The world is starting to fully face the climate emergency
After signing the Paris Agreement in 2016, proclaiming their intention to limit global warming to well below 2 degrees C above pre-industrial levels, the 195 signatory countries now have to act on their commitments. In parallel, more and more businesses are committing to play their role, and citizens and shareholders increasingly demand that companies assume responsibility for their impact on climate change.
Within just a few decades, all our energy needs, electricity, industry, transport, buildings and agriculture, will have to come from carbon-free sources. This will require huge changes in little more than a single generation, and will need innovative solutions, technologies and policies. Hydrogen will play a crucial role in making this fundamental change to our energy systems. It can – and will – constitute a key part of the solution to climate change.
Our latest report, Shaping Tomorrow's Global Hydrogen Market, shows that despite regulatory challenges, legal complexity and the current lack of incentives to invest in decarbonized hydrogen without government support, important opportunities exist for businesses seeking to reap first-mover advantages.

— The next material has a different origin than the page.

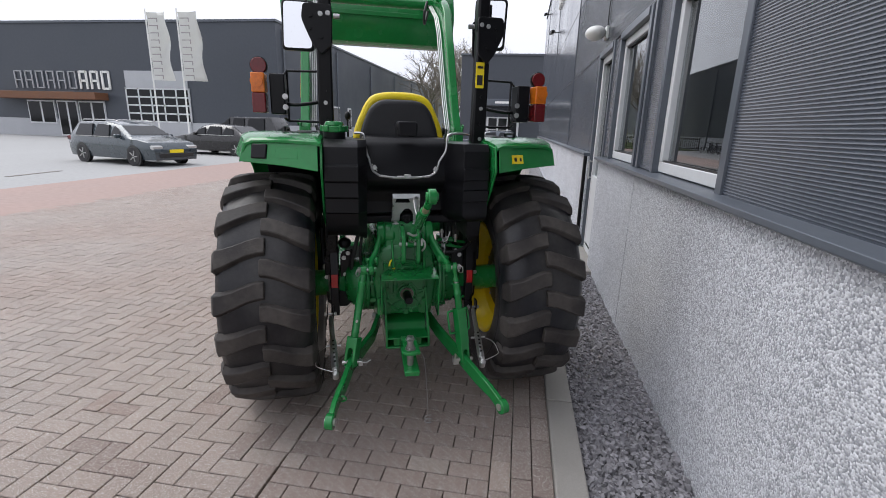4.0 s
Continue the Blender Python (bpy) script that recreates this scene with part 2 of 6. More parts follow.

- To combat climate change, hydrogen is essential. There is a growing consensus among academia, industry and political leaders that a decarbonization path based (quasi-)exclusively on electricity networks (an "electricity only" model) is unrealistic and would be too expensive. Deep decarbonization will require hydrogen to satisfy current industrial demand; "no molecules, no deep decarbonization."
- Governments are supporting decarbonized hydrogen as they did with renewables to drive down cost. This support has already begun and is working.

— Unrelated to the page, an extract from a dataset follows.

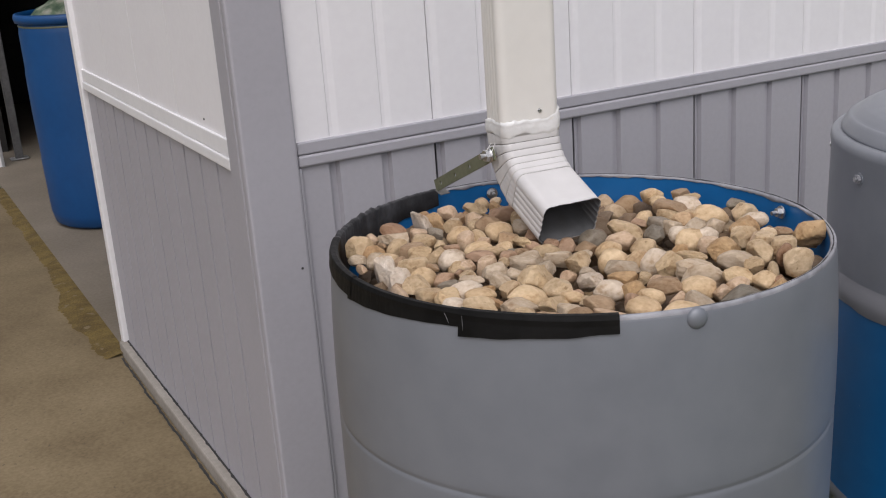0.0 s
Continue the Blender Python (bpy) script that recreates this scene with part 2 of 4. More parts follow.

- The current hydrogen market is already big and growing, with a total demand of around 115 million metric tons in 2018, representing USD 135.5 billion. Hydrogen also holds long-term promise, and is expected to reach USD 25 billion by 2030. Future applications include road transport, maritime and air transports, buildings and energy-intensive industries.
- Smart movers should use government support to de-risk investment with respect to the cost of low-carbon and decarbonized hydrogen. To do so, it is important to act in the right areas and on the right markets, where government support is likely to be abundant. Companies should understand which countries provide the most and best focused funding or investment support and what time of project governments are likely to support.